Moore opposes compulsory vote for business

Moore opposes compulsory vote for business
Image: Sydney Lord Mayor Clover Moore

Lord Mayor Clover Moore’s office has lashed out at recommendations made by a NSW parliamentary inquiry which would require all local businesses to vote in council elections.

The Electoral Matters Committee report recommends the City of Sydney adopt the electoral model used by the City of Melbourne “in all respects,” which includes compulsory voting for those on the non-residential electoral roll.

Those constituents include landlords, businesses and business owners. Under current legislation the roll lapses after each election, meaning non-residents must re-apply for the next poll. The inquiry recommends these electors are no longer required to continuously re-apply.

The City gave the NSW Electoral Commission more than $200,000 to raise awareness of voting rights among businesses ahead of the 2012 election. In total, 1709 non-residents enrolled to vote out of 80,000 who may have been eligible.

But the Lord Mayor’s office believes there are ulterior motives at play.

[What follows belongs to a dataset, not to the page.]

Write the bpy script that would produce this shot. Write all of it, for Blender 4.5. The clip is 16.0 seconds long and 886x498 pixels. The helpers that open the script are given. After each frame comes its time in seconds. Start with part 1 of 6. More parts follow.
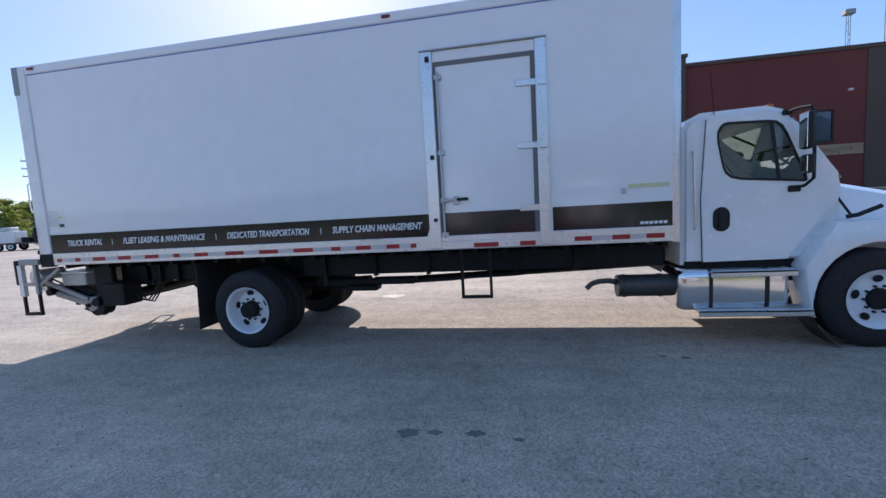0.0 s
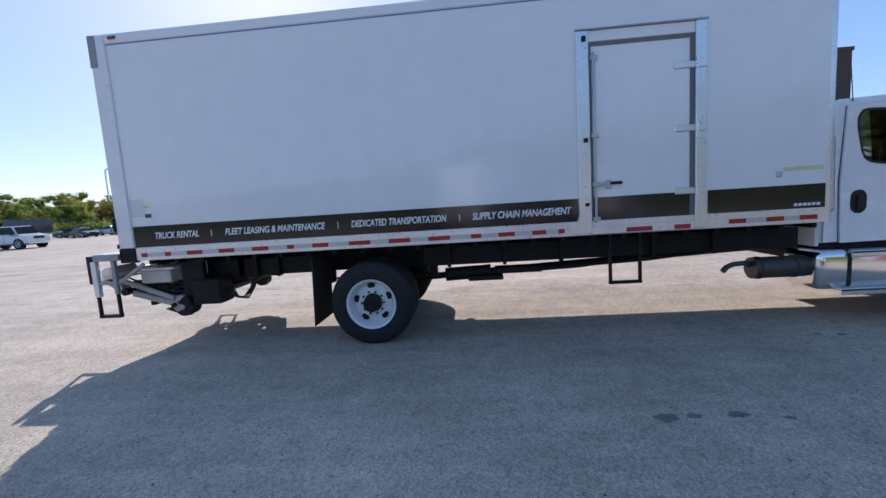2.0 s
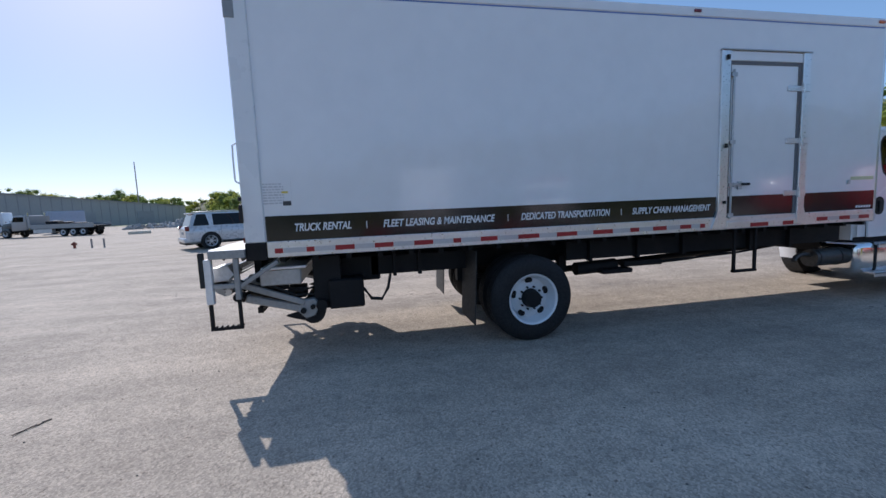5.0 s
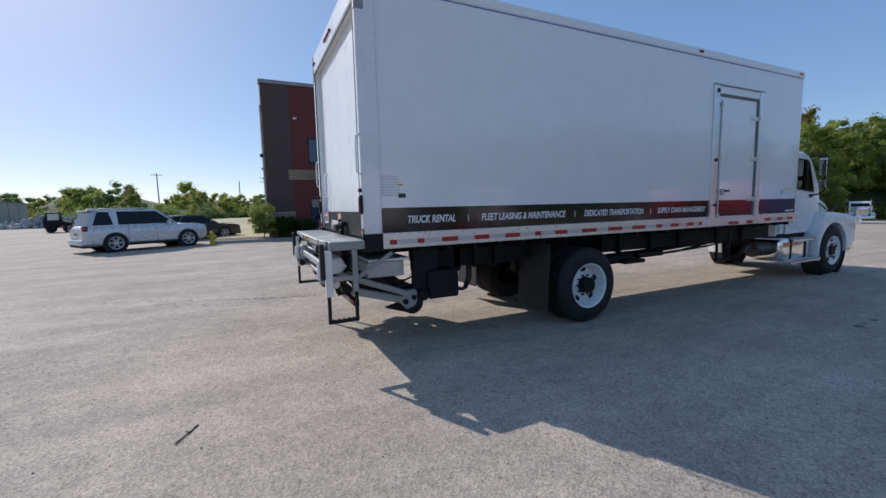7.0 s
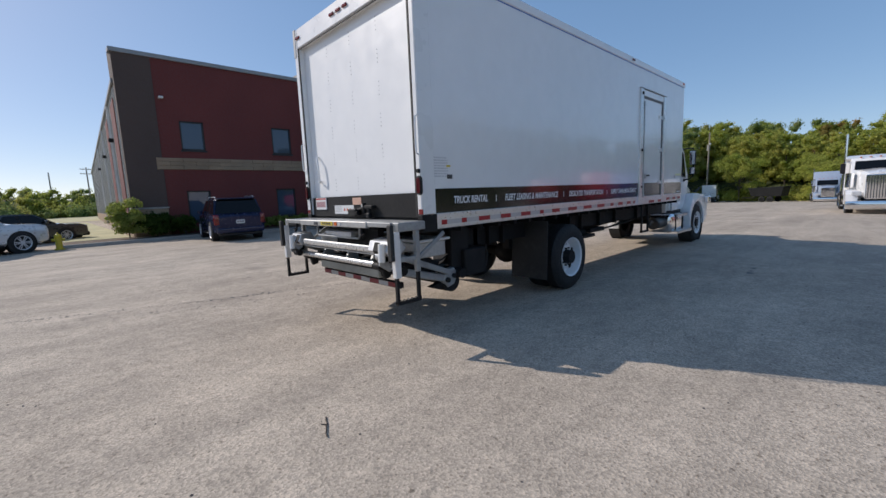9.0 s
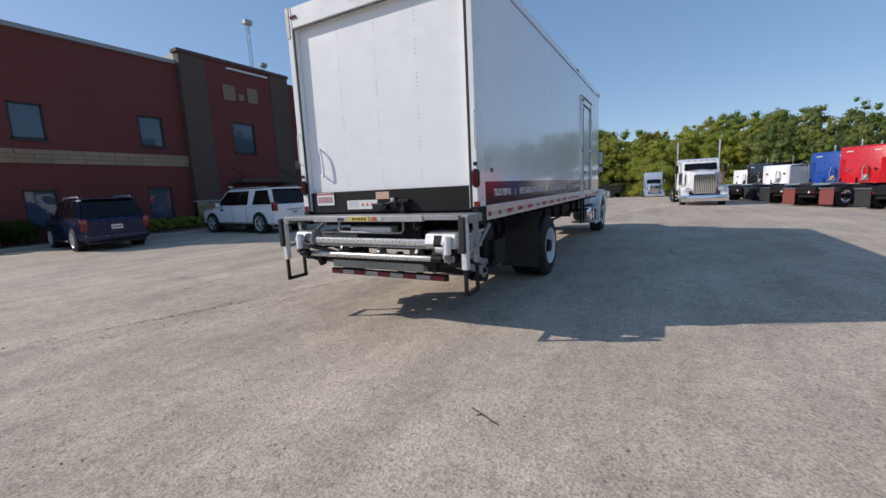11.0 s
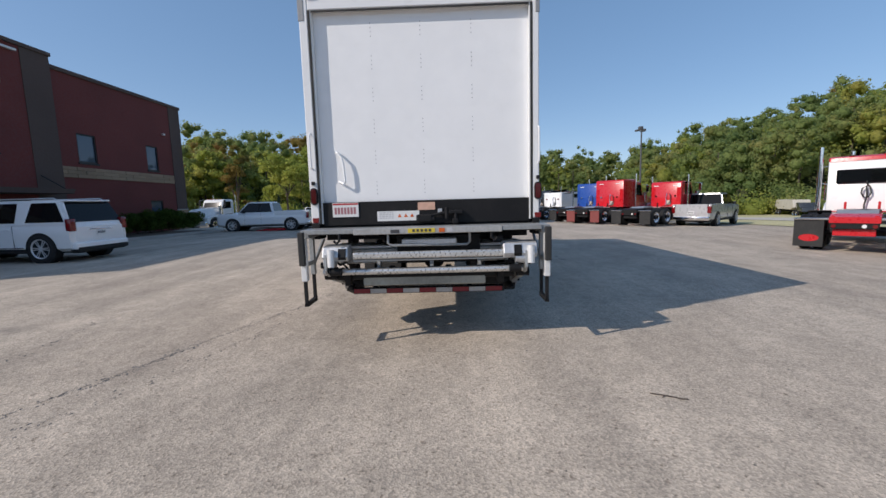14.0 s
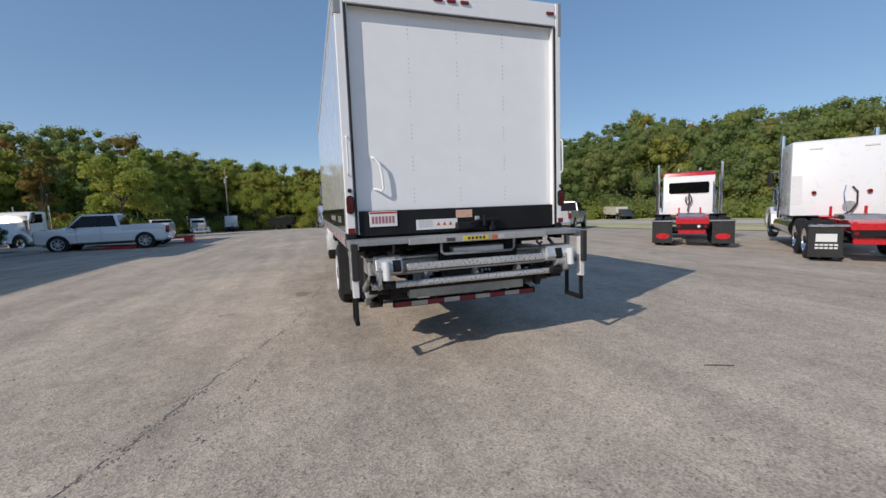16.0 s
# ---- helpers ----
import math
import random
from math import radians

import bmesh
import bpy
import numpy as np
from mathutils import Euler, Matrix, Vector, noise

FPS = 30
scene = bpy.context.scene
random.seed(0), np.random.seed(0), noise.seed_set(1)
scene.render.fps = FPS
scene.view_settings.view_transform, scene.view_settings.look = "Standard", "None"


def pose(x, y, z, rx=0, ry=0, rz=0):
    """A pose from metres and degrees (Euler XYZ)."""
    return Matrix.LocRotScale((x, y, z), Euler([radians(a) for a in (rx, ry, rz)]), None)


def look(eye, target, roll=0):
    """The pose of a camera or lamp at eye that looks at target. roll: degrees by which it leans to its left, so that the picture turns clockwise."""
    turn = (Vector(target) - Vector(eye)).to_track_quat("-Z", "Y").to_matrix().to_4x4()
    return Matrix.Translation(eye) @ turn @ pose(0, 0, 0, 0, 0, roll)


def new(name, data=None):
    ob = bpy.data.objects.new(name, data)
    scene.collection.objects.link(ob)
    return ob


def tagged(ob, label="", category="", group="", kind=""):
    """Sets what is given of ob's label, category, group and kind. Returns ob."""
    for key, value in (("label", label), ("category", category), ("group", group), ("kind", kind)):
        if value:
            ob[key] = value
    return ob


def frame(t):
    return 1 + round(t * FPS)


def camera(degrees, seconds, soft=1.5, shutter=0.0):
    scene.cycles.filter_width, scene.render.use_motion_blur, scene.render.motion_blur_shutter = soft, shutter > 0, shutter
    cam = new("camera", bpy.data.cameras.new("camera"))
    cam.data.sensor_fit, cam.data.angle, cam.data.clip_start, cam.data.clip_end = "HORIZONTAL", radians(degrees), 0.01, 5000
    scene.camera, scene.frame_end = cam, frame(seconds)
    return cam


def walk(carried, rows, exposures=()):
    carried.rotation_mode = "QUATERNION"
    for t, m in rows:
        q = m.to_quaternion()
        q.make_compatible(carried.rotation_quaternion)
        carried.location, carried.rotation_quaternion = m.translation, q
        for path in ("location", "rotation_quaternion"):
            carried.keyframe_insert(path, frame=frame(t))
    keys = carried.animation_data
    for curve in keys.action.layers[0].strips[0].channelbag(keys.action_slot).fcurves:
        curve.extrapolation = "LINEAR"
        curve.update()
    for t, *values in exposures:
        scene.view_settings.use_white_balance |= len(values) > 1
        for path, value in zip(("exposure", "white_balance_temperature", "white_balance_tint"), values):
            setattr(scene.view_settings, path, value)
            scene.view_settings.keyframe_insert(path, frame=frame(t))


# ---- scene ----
cam = camera(94.9, 16.0, soft=1.5)
PATH = [
    (0, (0.237, -0.16, 1.647), (-0.12, 1.798, 1.454), -3.3),
    (0.5, (-0.26, -0.22, 1.614), (-0.572, 1.744, 1.402), -3.2),
    (1, (-0.818, -0.285, 1.620), (-1.084, 1.685, 1.398), -3.3),
    (1.5, (-1.362, -0.323, 1.619), (-1.578, 1.654, 1.399), -3.4),
    (2, (-1.922, -0.269, 1.644), (-2.087, 1.712, 1.423), -3.7),
    (2.5, (-2.466, -0.312, 1.647), (-2.579, 1.673, 1.430), -4.0),
    (3, (-3.005, -0.273, 1.614), (-3.055, 1.714, 1.389), -4.1),
    (3.5, (-3.567, -0.267, 1.599), (-3.537, 1.721, 1.382), -3.8),
    (4, (-4.087, -0.182, 1.600), (-3.952, 1.802, 1.389), -3.3),
    (4.5, (-4.63, -0.036, 1.627), (-4.369, 1.935, 1.417), -2.8),
    (5, (-5.197, 0.045, 1.638), (-4.807, 1.995, 1.426), -2.4),
    (5.2, (-5.401, 0.118, 1.599), (-4.966, 2.058, 1.386), -2.3),
    (7.3, (-7.666, 0.497, 1.602), (-6.731, 2.253, 1.391), -1.4),
    (7.5, (-7.834, 0.569, 1.572), (-6.848, 2.296, 1.356), -1.5),
    (8, (-8.284, 0.778, 1.575), (-7.164, 2.42, 1.346), -1.8),
    (8.5, (-8.718, 0.967, 1.569), (-7.471, 2.512, 1.326), -2.1),
    (9, (-9.053, 1.298, 1.536), (-7.687, 2.737, 1.272), -2.4),
    (9.5, (-9.434, 1.602, 1.542), (-7.966, 2.933, 1.262), -2.6),
    (9.7, (-9.576, 1.706, 1.555), (-8.071, 2.994, 1.266), -2.7),
    (11.8, (-10.53, 3.411, 1.550), (-8.702, 4.166, 1.255), -2.7),
    (12, (-10.602, 3.577, 1.558), (-8.754, 4.277, 1.259), -2.7),
    (12.5, (-10.731, 3.98, 1.546), (-8.829, 4.518, 1.253), -2.5),
    (13, (-10.813, 4.478, 1.558), (-8.87, 4.851, 1.278), -2.3),
    (13.5, (-10.946, 4.92, 1.579), (-8.977, 5.141, 1.319), -1.9),
    (14, (-10.905, 5.394, 1.550), (-8.921, 5.446, 1.317), -1.6),
    (14.5, (-10.889, 5.898, 1.558), (-8.905, 5.778, 1.348), -1.6),
    (15, (-10.811, 6.35, 1.555), (-8.844, 6.058, 1.360), -1.8),
    (15.5, (-10.669, 6.839, 1.578), (-8.733, 6.383, 1.380), -2.0),
    (16, (-10.615, 7.329, 1.593), (-8.722, 6.722, 1.384), -2.1),
]
walk(cam, [(t, look(eye, target, roll)) for t, eye, target, roll in PATH],
     exposures=[(0.0, 0.61, 6050, 18), (3.5, 0.38, 6050, 17), (5.2, 0.20, 6000, 15), (8.0, 0.09, 6300, 14), (9.7, 0.10, 6550, 14), (12.0, 0.15, 6550, 14), (14.2, 0.10, 6550, 14), (16.0, -0.03, 6550, 13)])

# world, sun and exposure
SUN_WAY = Vector((-0.637, 1.325, 1.0)).normalized()
world = bpy.data.worlds.new("sky")
scene.world = world
world.use_nodes = True
wn = world.node_tree.nodes
sky = wn.new("ShaderNodeTexSky")
sky.sky_type = "NISHITA"
sky.sun_disc = False
sky.sun_elevation = math.asin(SUN_WAY.z)
sky.sun_rotation = math.atan2(SUN_WAY.x, SUN_WAY.y)
sky.altitude = 200
sky.air_density, sky.dust_density, sky.ozone_density = 0.66, 0.40, 2.4
soften = wn.new("ShaderNodeGamma")
soften.inputs["Gamma"].default_value = 0.48
deepen = wn.new("ShaderNodeHueSaturation")
deepen.inputs["Saturation"].default_value = 1.56
world.node_tree.links.new(sky.outputs[0], soften.inputs[0])
world.node_tree.links.new(soften.outputs[0], deepen.inputs["Color"])
world.node_tree.links.new(deepen.outputs[0], wn["Background"].inputs[0])
wn["Background"].inputs[1].default_value = 0.298
sun = new("sun", bpy.data.lights.new("sun", "SUN"))
sun.data.energy, sun.data.angle, sun.data.color = 3.3, radians(0.55), (1.0, 0.94, 0.85)
sun.matrix_world = look(SUN_WAY * 60, (0, 0, 0))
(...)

It is speculated that these measures could result in an increased conservative vote.

“Any politically-motivated changes to the City of Sydney electoral process will be seen by voters as a cynical ploy to try and take control of the City council,” a spokesperson for the Lord Mayor told City News.

“These recommendations take us back to the bad old days of the 1990s. In 1995 concerns about the City’s electoral roll being inaccurate and out of date led to NSW Crown Solicitor warning it would be ‘unsafe to hold an election for the City of Sydney’.

“Implementing the Melbourne model will require a costly army of bureaucrats to work out who is entitled to be on the roll. The Australian Electoral Commission, which looks after resident voters, does not track information about the turnover of businesses.”

In its submission to the inquiry, the NSW Business Chamber indicated it is “very concerned that the number of businesses participating in local government elections has dropped sharply over recent years,” and believes that “this trend must be reversed as a matter of priority.” They argued the requirement to re-enrol before each election is “a source of major frustration with members of the chamber”.

Both the NSW branch of the Liberal Party and Liberal councillor Christine Forster, whose relationship with the Lord Mayor is often antagonistic, also argued the low non-residential vote is a problem in their submissions to the inquiry.

“These businesses can, and should, have a significant voice in the democratic process of determining who is elected as Lord Mayor and councilors in Australia’s biggest commercial and only truly global city,” Cr Forster wrote.

“Yet the numbers of non-residential voters have plunged over recent electoral cycles to levels at which the sector is virtually disenfranchised.”